As the first post dedicated to the feature coverage of Postgres 9.6 which is currently in active development, let’s talk about the following commit:
commit: 0dc848b0314d63188919f1ce943730eac684dccd
author: Peter Eisentraut
date: Tue, 28 Jul 2015 20:31:35 -0400
pg_basebackup: Add --slot option
This option specifies a replication slot for WAL streaming (-X stream),
so that there can be continuous replication slot use between WAL
streaming during the base backup and the start of regular streaming
replication.
When taking a base backup with pg_basebackup, one has surely already experienced the problem that WAL files may be missing on the node from where the backup has been taken when connecting for example a fresh standby using this base backup after a certain delay. In such a case the standby node would complain about the following error.
FATAL: could not receive data from WAL stream:
ERROR: requested WAL segment 000000010000000000000003 has already been removed
This can be easily avoided by having a WAL archive with a proper restore_command set in the standby’s recovery.conf or by tuning wal_keep_segments with a more or less appropriate number of segments corresponding to the amount of data generated between the moment the base backup has been started and the moment a standby node performing streaming and using this base backup connects to its parent node. In the former case, some users may not have a WAL archive set up (well they normally should to be able to recover from only base backups). In the later case, setting up wal_keep_segments is not an exact science, and if the server faces a peak of activity you may still finish with a missing WAL segments on the original node.
Well, this is where [physical replication slots] (https://www.postgresql.org/docs/devel/static/warm-standby.html#STREAMING-REPLICATION-SLOTS) are actually useful, because once created and enabled for a given client, they are able to retain WAL segments as long at the slot’s restart_lsn is not consumed by this client. Now, combined with pg_basebackup, what you actually get is the possibility to create a base backup and to ensure that WAL segments will be present on the node from where the base backup has been taken when combining it with the stream mode (-X stream). Hence this makes sure that a given base backup does not become useless after having taken it because of missing WAL segments lost until the moment the base backup node is switched on. However be sure to have some kind of monitoring to ensure that pg_xlog on the original node does not get bloated because of the WAL retained, and that the base backup is used becore pg_xlog partition or PGDATA gets full.
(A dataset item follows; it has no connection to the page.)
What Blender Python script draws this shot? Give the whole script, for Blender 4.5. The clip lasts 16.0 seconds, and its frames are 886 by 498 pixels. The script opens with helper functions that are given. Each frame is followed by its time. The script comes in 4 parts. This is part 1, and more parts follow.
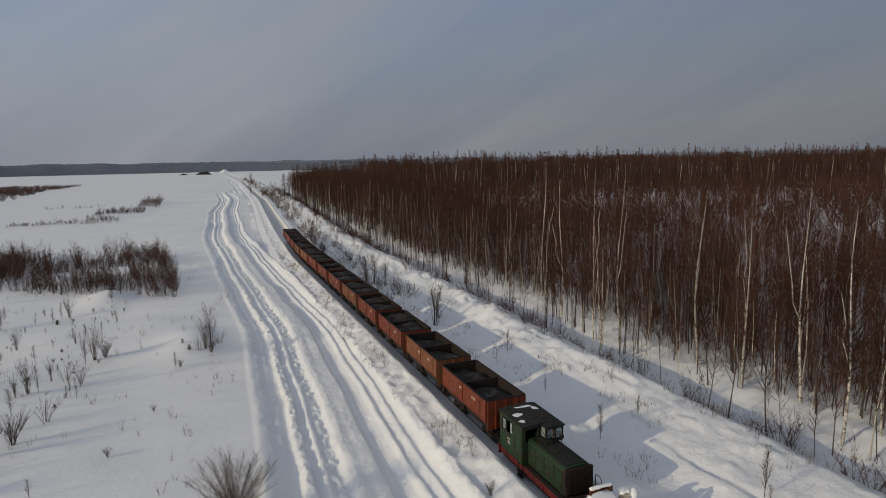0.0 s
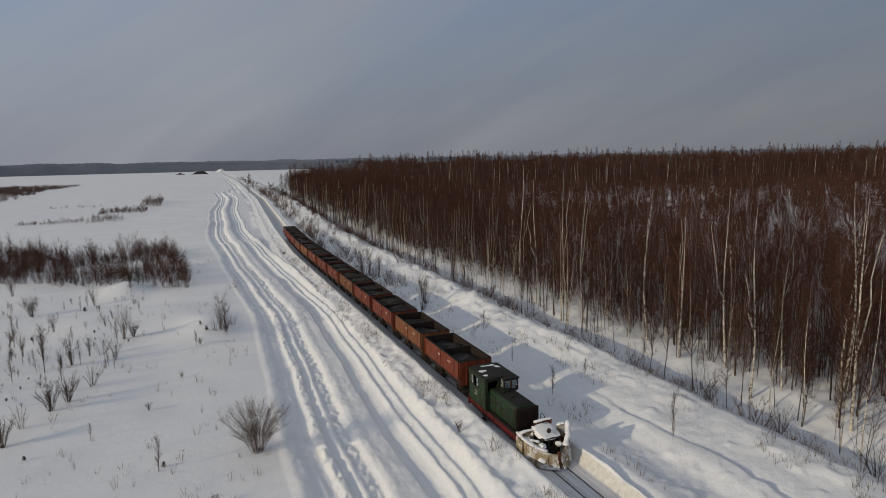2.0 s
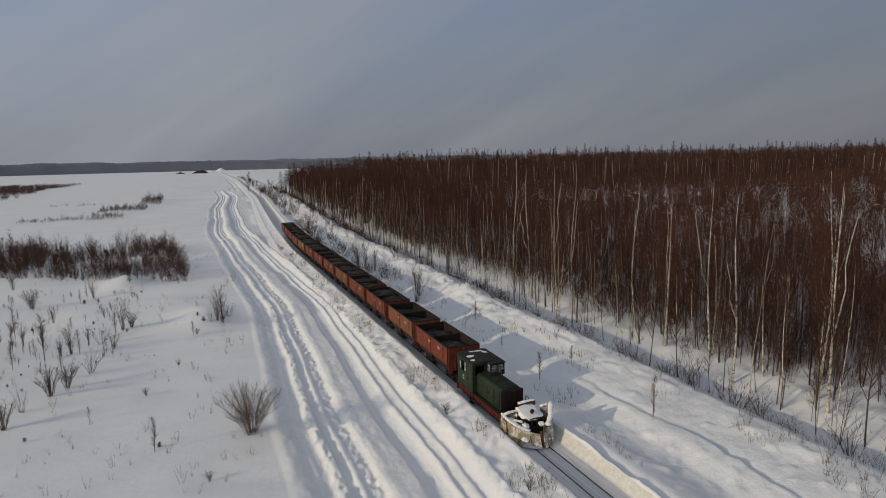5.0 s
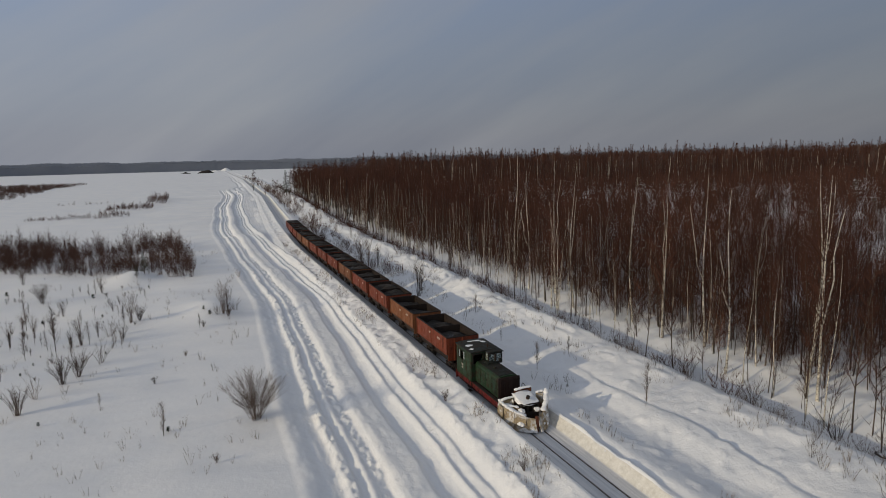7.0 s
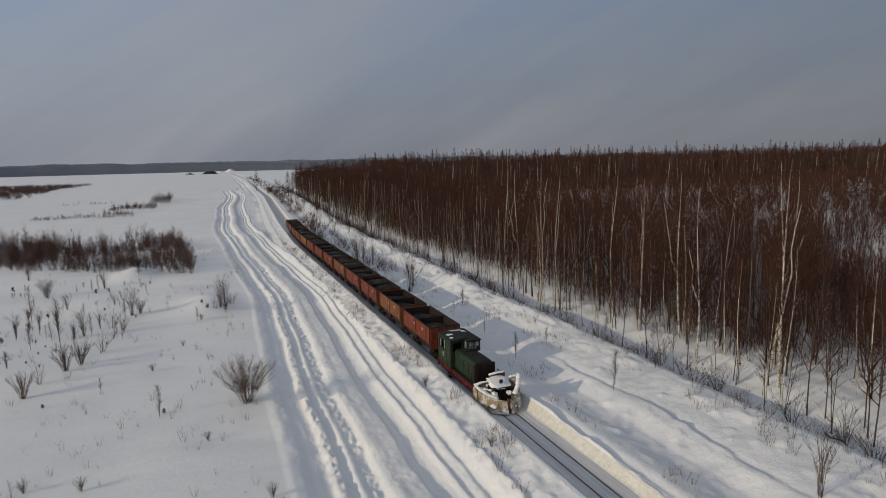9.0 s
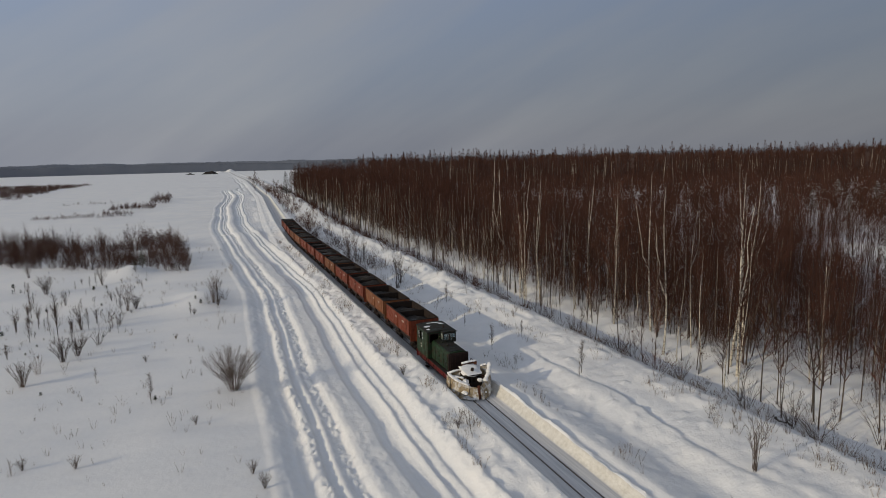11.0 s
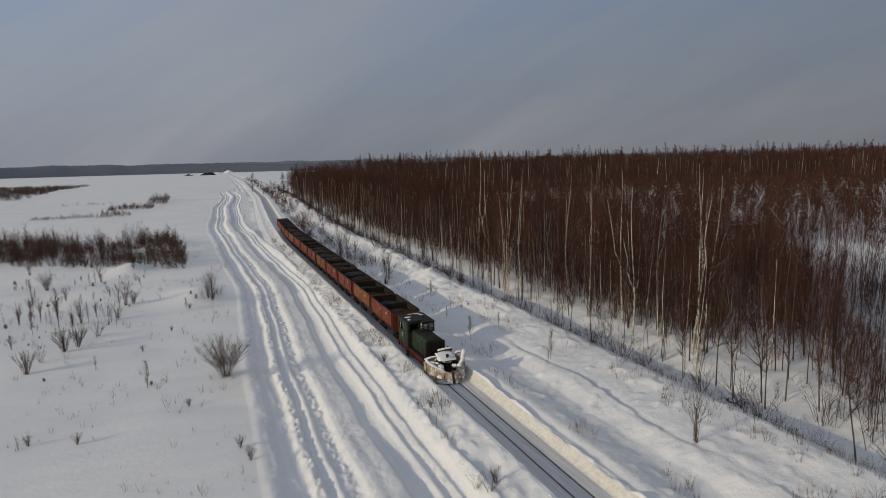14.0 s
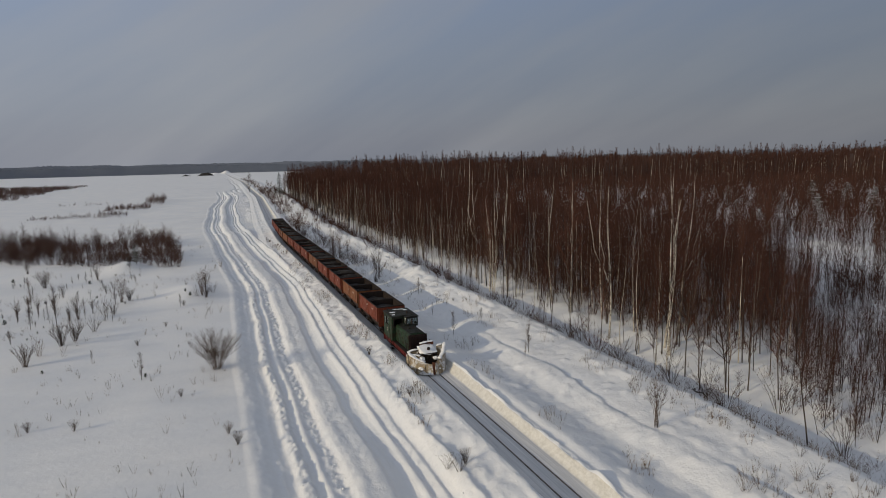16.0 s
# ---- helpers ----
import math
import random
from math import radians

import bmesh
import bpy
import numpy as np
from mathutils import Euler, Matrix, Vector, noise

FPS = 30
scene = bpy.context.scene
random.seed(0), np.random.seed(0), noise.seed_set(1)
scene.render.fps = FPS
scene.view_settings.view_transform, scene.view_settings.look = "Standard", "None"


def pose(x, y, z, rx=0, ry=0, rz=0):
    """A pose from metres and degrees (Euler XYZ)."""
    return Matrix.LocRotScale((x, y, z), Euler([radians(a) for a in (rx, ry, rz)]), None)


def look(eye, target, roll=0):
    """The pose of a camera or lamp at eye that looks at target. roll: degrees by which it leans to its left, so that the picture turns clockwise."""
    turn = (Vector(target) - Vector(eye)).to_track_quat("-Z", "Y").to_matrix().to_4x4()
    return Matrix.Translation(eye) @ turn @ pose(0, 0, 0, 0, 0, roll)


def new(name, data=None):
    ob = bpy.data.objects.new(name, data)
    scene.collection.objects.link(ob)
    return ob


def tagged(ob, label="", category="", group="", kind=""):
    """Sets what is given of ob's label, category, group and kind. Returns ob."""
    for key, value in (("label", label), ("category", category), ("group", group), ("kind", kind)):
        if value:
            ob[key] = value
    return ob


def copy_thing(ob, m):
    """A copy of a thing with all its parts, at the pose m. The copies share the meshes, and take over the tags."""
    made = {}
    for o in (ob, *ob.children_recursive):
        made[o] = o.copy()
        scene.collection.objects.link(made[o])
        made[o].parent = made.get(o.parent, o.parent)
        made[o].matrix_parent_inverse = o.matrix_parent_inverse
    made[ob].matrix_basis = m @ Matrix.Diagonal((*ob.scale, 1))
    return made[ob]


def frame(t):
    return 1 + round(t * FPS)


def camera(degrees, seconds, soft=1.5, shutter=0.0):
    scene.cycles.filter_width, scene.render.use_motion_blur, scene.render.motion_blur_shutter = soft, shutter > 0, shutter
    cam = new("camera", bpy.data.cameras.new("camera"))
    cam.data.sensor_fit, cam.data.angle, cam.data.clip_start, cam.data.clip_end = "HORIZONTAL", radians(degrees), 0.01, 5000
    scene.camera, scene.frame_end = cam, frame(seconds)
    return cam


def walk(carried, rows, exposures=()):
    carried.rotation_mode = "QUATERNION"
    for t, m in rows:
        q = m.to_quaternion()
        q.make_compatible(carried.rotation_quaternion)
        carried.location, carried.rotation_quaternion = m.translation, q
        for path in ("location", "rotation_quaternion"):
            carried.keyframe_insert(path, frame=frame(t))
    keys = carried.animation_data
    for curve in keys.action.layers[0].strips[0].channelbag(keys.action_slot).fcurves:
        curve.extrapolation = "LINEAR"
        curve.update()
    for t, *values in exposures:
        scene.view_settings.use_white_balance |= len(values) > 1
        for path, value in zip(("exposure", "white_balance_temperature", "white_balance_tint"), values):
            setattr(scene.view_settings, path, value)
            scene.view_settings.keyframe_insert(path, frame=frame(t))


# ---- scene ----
cam = camera(73.3, 16.0, soft=0.9)
METRES, EYE, TILT, LEAN, TURN = 20.0, 14.8, -8.4, 1.1, -22.0
ROWS = [
    (0.0, 0.0, 0.0, 0.0, 0.0, 0.0, -0.0),
    (0.5, 0.0146, -0.0861, -0.007, -0.03, -0.03, 0.02),
    (1.0, 0.0273, -0.1771, -0.0172, -0.18, 0.01, 0.04),
    (1.5, 0.0385, -0.2723, -0.0257, -0.31, -0.02, 0.09),
    (2.0, 0.0499, -0.3444, -0.0291, -0.36, -0.11, 0.16),
    (2.5, 0.0641, -0.3643, -0.0305, -0.34, -0.16, 0.2),
    (3.0, 0.0759, -0.3692, -0.0377, -0.23, -0.17, 0.2),
    (3.5, 0.082, -0.3727, -0.0438, -0.19, -0.19, 0.21),
    (4.0, 0.0849, -0.3796, -0.0495, -0.31, -0.19, 0.22),
    (6.5, 0.0928, -0.4256, -0.0799, -0.21, -0.2, 0.3),
    (7.0, 0.1012, -0.4444, -0.0856, 0.12, -0.2, 0.22),
    (7.5, 0.1144, -0.4679, -0.0919, 0.38, -0.17, 0.18),
    (8.0, 0.1314, -0.4937, -0.0984, 0.48, -0.14, 0.16),
    (8.5, 0.1523, -0.5207, -0.1045, 0.5, -0.12, 0.13),
    (9.0, 0.1733, -0.548, -0.1089, 0.48, -0.08, 0.11),
    (11.5, 0.2686, -0.6744, -0.1248, 0.53, -0.08, 0.15),
    (12.0, 0.2833, -0.697, -0.1298, 0.52, -0.06, 0.15),
    (12.5, 0.2964, -0.7196, -0.1339, 0.52, -0.03, 0.17),
    (13.0, 0.3073, -0.7408, -0.1375, 0.51, -0.01, 0.18),
    (13.5, 0.3165, -0.7609, -0.1404, 0.44, 0.0, 0.19),
    (14.0, 0.3239, -0.7798, -0.1426, 0.41, 0.0, 0.2),
    (14.5, 0.3343, -0.799, -0.1445, 0.14, 0.0, 0.24),
    (15.0, 0.3461, -0.8208, -0.1473, 0.09, 0.03, 0.24),
    (15.5, 0.3632, -0.8432, -0.1504, 0.11, 0.04, 0.21),
    (16.0, 0.3803, -0.8697, -0.1535, 0.21, 0.06, 0.19),
]
walk(cam, [(t, pose(-13.66, -0.57, EYE, TILT, LEAN, TURN) @ pose(METRES * x, METRES * y, METRES * z, 90 + pitch, roll, yaw)) for t, x, y, z, yaw, pitch, roll in ROWS])

# ---- world and light ----
SUN_AZ, SUN_EL = 8.0, 16.5          # the way the light travels over the ground, and the sun's height
d = Vector((math.cos(radians(SUN_AZ)) * math.cos(radians(SUN_EL)), math.sin(radians(SUN_AZ)) * math.cos(radians(SUN_EL)), -math.sin(radians(SUN_EL))))
sun_data = bpy.data.lights.new("sun", "SUN")
sun_data.energy, sun_data.angle, sun_data.color = 1.80, radians(0.6), (1.0, 0.835, 0.575)
sun = new("sun", sun_data)
sun.matrix_world = look((-200, -30, 60), Vector((-200, -30, 60)) + d)

world = bpy.data.worlds.new("winter_sky")
scene.world = world
world.use_nodes = True
wn, wl = world.node_tree.nodes, world.node_tree.links
wn.clear()


def wnode(kind):
    return wn.new(kind)


def wmix(blend="MIX"):
    n = wn.new("ShaderNodeMix")
    n.data_type, n.blend_type = "RGBA", blend
    return n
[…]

In order to use this feature, first create a physical replication slot on the node from which the base backup will be taken:
=# SELECT * FROM pg_create_physical_replication_slot('base_backup_slot');
slot_name | xlog_position
------------------+---------------
base_backup_slot | null
(1 row)
=# SELECT slot_name, restart_lsn FROM pg_replication_slots;
slot_name | restart_lsn
------------------+-------------
base_backup_slot | null
(1 row)
Then invoke pg_basebackup with the option –slot and the name of the slot previously created:
$ pg_basebackup -D base_backup --slot base_backup_slot -X stream
Once the base backup has been created the slot is activated and will begin to retain the WAL needed for this base backup.
$ psql -c "SELECT slot_name, restart_lsn FROM pg_replication_slots;"
slot_name | restart_lsn
------------------+-------------
base_backup_slot | 0/2000000
(1 row)
Note as well that when -R and –slot are used together to generate automatically a recovery.conf file in the base backup, primary_slot_name will be added with the slot name wanted, which is handy as well.